— START OF Task input —
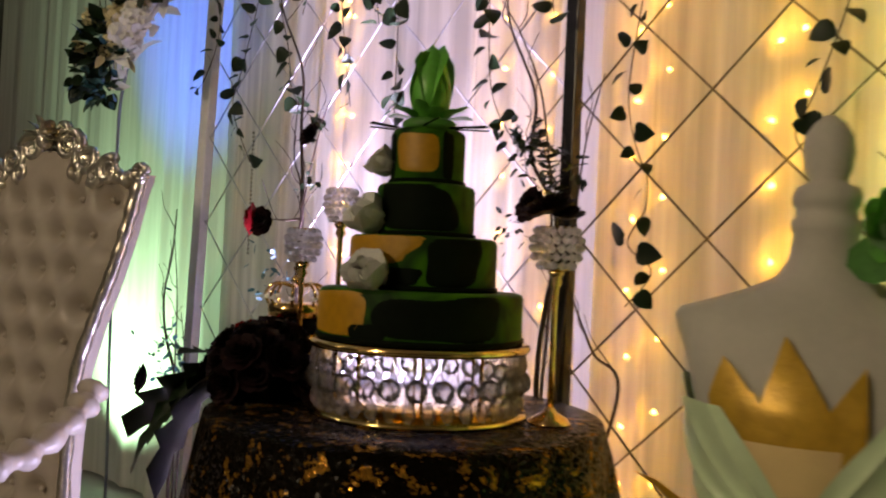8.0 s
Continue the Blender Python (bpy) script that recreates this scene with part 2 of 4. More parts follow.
curtain("curtain_back", (-7.4, 3.62), (4.4, 3.62), 0.02, 3.465, 0.02, 0.34, 1.3, M_DRAPE, 0.02)
curtain("curtain_voile_right", (-1.80, 3.13), (-0.16, 3.13), 0.02, 2.76, 0.032, 0.21, 0.4, M_SHEER)
curtain("curtain_voile_left", (-3.50, 3.13), (-1.84, 3.13), 0.02, 2.76, 0.032, 0.21, 2.2, M_SHEER)
curtain("curtain_side", (-0.10, 3.38), (2.4, 3.1), 0.02, 3.0, 0.014, 0.30, 5.1, M_SIDEDRAPE)

# lattice screens
S = 0.161


def screen(name, x0, x1, cx, cz, label, cord=M_CORD):
    z0, z1, y = 0.06, 2.72, 3.03
    ob = thing(name, label, "screen", "lattice screens")
    for sign in (1, -1):
        base = cx - sign * cz
        lo = min(x0 - sign * z0, x0 - sign * z1)
        hi = max(x1 - sign * z0, x1 - sign * z1)
        k = math.floor((lo - base) / (2 * S))
        while base + 2 * S * k < hi:
            c = base + 2 * S * k
            k += 1
            ends = []
            for z in (z0, z1):
                x = c + sign * z
                if x0 <= x <= x1:
                    ends.append((x, z))
            for x in (x0, x1):
                z = (x - c) * sign
                if z0 < z < z1:
                    ends.append((x, z))
            if len(ends) == 2 and abs(ends[0][0] - ends[1][0]) > 0.02:
                part("cord", tube([(x, y + sign * 0.003, z) for x, z in ends], 0.0026, 6), cord, ob)
    return ob


scr = screen("lattice_screen", -1.79, -0.15, -0.65, 1.597, "diamond lattice of thin bronze cord before voile")
part("rail", box((-0.97, 3.03, 2.735), (1.64, 0.03, 0.03), bevel=0.003), M_BLACKMETAL, scr, "black top rail")
scl = screen("lattice_screen", -3.44, -1.83, -2.47, 2.123, "diamond lattice of thin cord in a lit tone beside the black post", M_LITCORD)
part("rail", box((-2.65, 3.03, 2.735), (1.60, 0.03, 0.03), bevel=0.003), M_WHITEMETAL, scl)


def post(x, material, label, lean=0.0, wide=0.035):
    bm = box((0, 0, 1.37), (wide, 0.035, 2.74), bevel=0.004)
    box((0, 0, 0.004), (0.22, 0.3, 0.008), bm)
    ob = part("post", bm, material, smooth=False)
    ob.matrix_world = pose(x, 3.03, 0, 0, lean, 0)
    return tagged(ob, label, "post", "backdrop posts")


post(-0.125, M_WHITEMETAL, "white painted square post of the backdrop")
post(-1.81, M_BLACKMETAL, "black square metal post between two screens")
post(-3.535, M_WHITEMETAL, "broad white painted post at the backdrop's end", 2.3, 0.058)


# ---- small shared shapes ----
def as_mesh(bm, material, smooth=True):
    mesh = bpy.data.meshes.new("shared")
    bm.to_mesh(mesh)
    bm.free()
    for f in mesh.polygons:
        f.use_smooth = smooth
    mesh.materials.append(material)
    return mesh


def piece(name, mesh, parent, m, label=""):
    """One more object on a shared mesh, as a part of parent."""
    ob = new(name, mesh)
    ob.parent = parent
    ob.matrix_basis = m
    if label:
        ob["label"] = label
    return ob


def turned(p, direction, roll=0.0, size=1.0):
    """A pose at p whose local y follows direction."""
    d = Vector(direction).normalized()
    return Matrix.Translation(p) @ d.to_track_quat("Y", "Z").to_matrix().to_4x4() @ pose(0, 0, 0, 0, roll, 0) @ Matrix.Scale(size, 4)


def faced(p, direction, normal, size):
    """A pose at p whose local y follows direction and whose local z leans towards normal."""
    d = Vector(direction).normalized()
    side = d.cross(Vector(normal)).normalized()
    m = Matrix((side, d, side.cross(d))).transposed().to_4x4()
    return Matrix.Translation(p) @ m @ Matrix.Scale(size, 4)


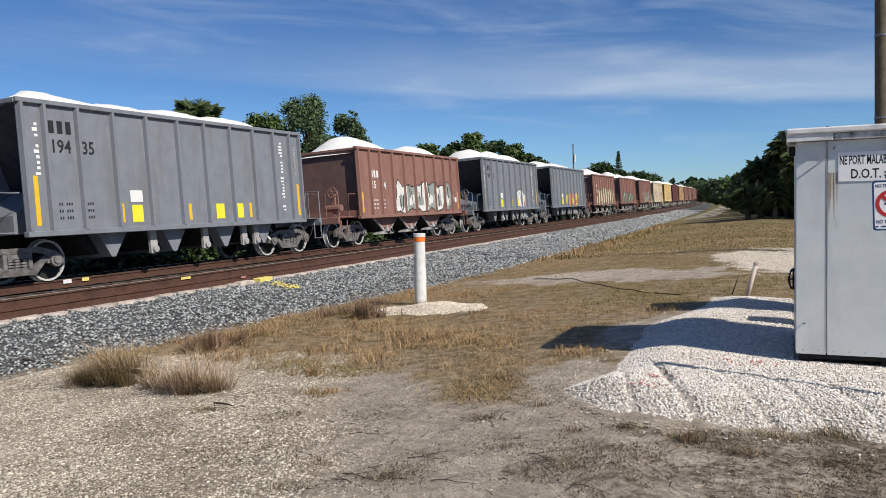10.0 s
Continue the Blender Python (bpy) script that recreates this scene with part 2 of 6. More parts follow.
M_CABINET = material("weathered_aluminium_panel", (0.585, 0.625, 0.625), (0.685, 0.72, 0.715), 4, 0.42, 0.15, 0.04, 60, (0.47, 0.485, 0.475), 1.8, 0.7, streak=3)
M_ROOF = material("white_coated_roof_edge", (0.62, 0.62, 0.61), (0.74, 0.74, 0.73), 6, 0.55, 0, 0.1, 50, (0.20, 0.19, 0.18), 3.4, 0.7)
M_ROOFBAND = material("peeling_fascia", (0.46, 0.46, 0.46), (0.62, 0.62, 0.61), 6, 0.55, 0.1, 0.15, 50, (0.06, 0.06, 0.06), 7.0, 0.95, 0.46)
M_POST = material("dull_galvanised_post", (0.10, 0.105, 0.11), (0.17, 0.175, 0.18), 18, 0.5, 0.2, 0.05, 80)
M_GALV = material("galvanised_steel", (0.15, 0.155, 0.16), (0.25, 0.255, 0.26), 18, 0.42, 0.6, 0.05, 80)
M_PLAQUE = material("white_sign_vinyl", (0.80, 0.80, 0.80), (0.86, 0.86, 0.86), 9, 0.5, 0, 0.0)
M_SIGNRED = material("sign_red", (0.45, 0.02, 0.025), (0.52, 0.03, 0.035), 12, 0.45, 0, 0.0)
M_SIGNBLUE = material("sign_blue", (0.014, 0.045, 0.14), (0.022, 0.065, 0.19), 12, 0.45, 0, 0.0)


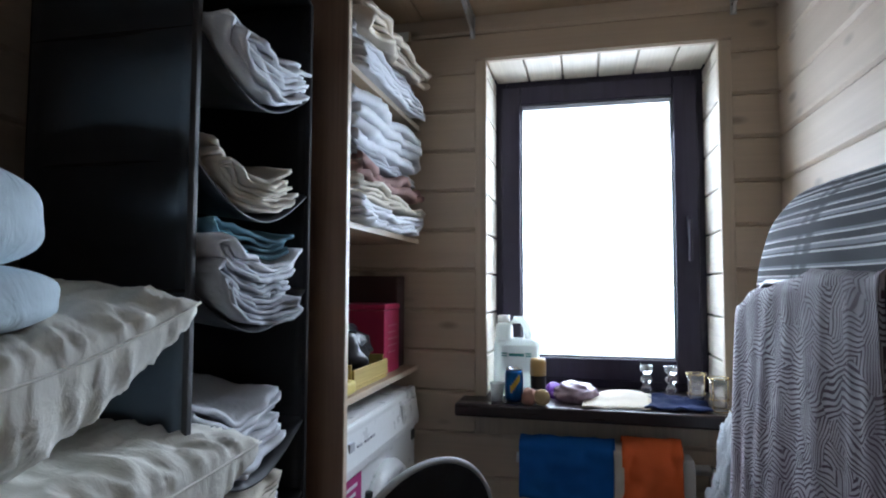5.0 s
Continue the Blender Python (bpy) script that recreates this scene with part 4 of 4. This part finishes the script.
— END OF Task input —
◆ Direction ◆
Working from the material above, transcribe it exactly while omitting pictures.

◆ Result ◆
8.0 s
Continue the Blender Python (bpy) script that recreates this scene with part 2 of 4. More parts follow.
curtain("curtain_back", (-7.4, 3.62), (4.4, 3.62), 0.02, 3.465, 0.02, 0.34, 1.3, M_DRAPE, 0.02)
curtain("curtain_voile_right", (-1.80, 3.13), (-0.16, 3.13), 0.02, 2.76, 0.032, 0.21, 0.4, M_SHEER)
curtain("curtain_voile_left", (-3.50, 3.13), (-1.84, 3.13), 0.02, 2.76, 0.032, 0.21, 2.2, M_SHEER)
curtain("curtain_side", (-0.10, 3.38), (2.4, 3.1), 0.02, 3.0, 0.014, 0.30, 5.1, M_SIDEDRAPE)

# lattice screens
S = 0.161


def screen(name, x0, x1, cx, cz, label, cord=M_CORD):
    z0, z1, y = 0.06, 2.72, 3.03
    ob = thing(name, label, "screen", "lattice screens")
    for sign in (1, -1):
        base = cx - sign * cz
        lo = min(x0 - sign * z0, x0 - sign * z1)
        hi = max(x1 - sign * z0, x1 - sign * z1)
        k = math.floor((lo - base) / (2 * S))
        while base + 2 * S * k < hi:
            c = base + 2 * S * k
            k += 1
            ends = []
            for z in (z0, z1):
                x = c + sign * z
                if x0 <= x <= x1:
                    ends.append((x, z))
            for x in (x0, x1):
                z = (x - c) * sign
                if z0 < z < z1:
                    ends.append((x, z))
            if len(ends) == 2 and abs(ends[0][0] - ends[1][0]) > 0.02:
                part("cord", tube([(x, y + sign * 0.003, z) for x, z in ends], 0.0026, 6), cord, ob)
    return ob


scr = screen("lattice_screen", -1.79, -0.15, -0.65, 1.597, "diamond lattice of thin bronze cord before voile")
part("rail", box((-0.97, 3.03, 2.735), (1.64, 0.03, 0.03), bevel=0.003), M_BLACKMETAL, scr, "black top rail")
scl = screen("lattice_screen", -3.44, -1.83, -2.47, 2.123, "diamond lattice of thin cord in a lit tone beside the black post", M_LITCORD)
part("rail", box((-2.65, 3.03, 2.735), (1.60, 0.03, 0.03), bevel=0.003), M_WHITEMETAL, scl)


def post(x, material, label, lean=0.0, wide=0.035):
    bm = box((0, 0, 1.37), (wide, 0.035, 2.74), bevel=0.004)
    box((0, 0, 0.004), (0.22, 0.3, 0.008), bm)
    ob = part("post", bm, material, smooth=False)
    ob.matrix_world = pose(x, 3.03, 0, 0, lean, 0)
    return tagged(ob, label, "post", "backdrop posts")


post(-0.125, M_WHITEMETAL, "white painted square post of the backdrop")
post(-1.81, M_BLACKMETAL, "black square metal post between two screens")
post(-3.535, M_WHITEMETAL, "broad white painted post at the backdrop's end", 2.3, 0.058)


# ---- small shared shapes ----
def as_mesh(bm, material, smooth=True):
    mesh = bpy.data.meshes.new("shared")
    bm.to_mesh(mesh)
    bm.free()
    for f in mesh.polygons:
        f.use_smooth = smooth
    mesh.materials.append(material)
    return mesh


def piece(name, mesh, parent, m, label=""):
    """One more object on a shared mesh, as a part of parent."""
    ob = new(name, mesh)
    ob.parent = parent
    ob.matrix_basis = m
    if label:
        ob["label"] = label
    return ob


def turned(p, direction, roll=0.0, size=1.0):
    """A pose at p whose local y follows direction."""
    d = Vector(direction).normalized()
    return Matrix.Translation(p) @ d.to_track_quat("Y", "Z").to_matrix().to_4x4() @ pose(0, 0, 0, 0, roll, 0) @ Matrix.Scale(size, 4)


def faced(p, direction, normal, size):
    """A pose at p whose local y follows direction and whose local z leans towards normal."""
    d = Vector(direction).normalized()
    side = d.cross(Vector(normal)).normalized()
    m = Matrix((side, d, side.cross(d))).transposed().to_4x4()
    return Matrix.Translation(p) @ m @ Matrix.Scale(size, 4)


10.0 s
Continue the Blender Python (bpy) script that recreates this scene with part 2 of 6. More parts follow.
M_CABINET = material("weathered_aluminium_panel", (0.585, 0.625, 0.625), (0.685, 0.72, 0.715), 4, 0.42, 0.15, 0.04, 60, (0.47, 0.485, 0.475), 1.8, 0.7, streak=3)
M_ROOF = material("white_coated_roof_edge", (0.62, 0.62, 0.61), (0.74, 0.74, 0.73), 6, 0.55, 0, 0.1, 50, (0.20, 0.19, 0.18), 3.4, 0.7)
M_ROOFBAND = material("peeling_fascia", (0.46, 0.46, 0.46), (0.62, 0.62, 0.61), 6, 0.55, 0.1, 0.15, 50, (0.06, 0.06, 0.06), 7.0, 0.95, 0.46)
M_POST = material("dull_galvanised_post", (0.10, 0.105, 0.11), (0.17, 0.175, 0.18), 18, 0.5, 0.2, 0.05, 80)
M_GALV = material("galvanised_steel", (0.15, 0.155, 0.16), (0.25, 0.255, 0.26), 18, 0.42, 0.6, 0.05, 80)
M_PLAQUE = material("white_sign_vinyl", (0.80, 0.80, 0.80), (0.86, 0.86, 0.86), 9, 0.5, 0, 0.0)
M_SIGNRED = material("sign_red", (0.45, 0.02, 0.025), (0.52, 0.03, 0.035), 12, 0.45, 0, 0.0)
M_SIGNBLUE = material("sign_blue", (0.014, 0.045, 0.14), (0.022, 0.065, 0.19), 12, 0.45, 0, 0.0)


5.0 s
Continue the Blender Python (bpy) script that recreates this scene with part 4 of 4. This part finishes the script.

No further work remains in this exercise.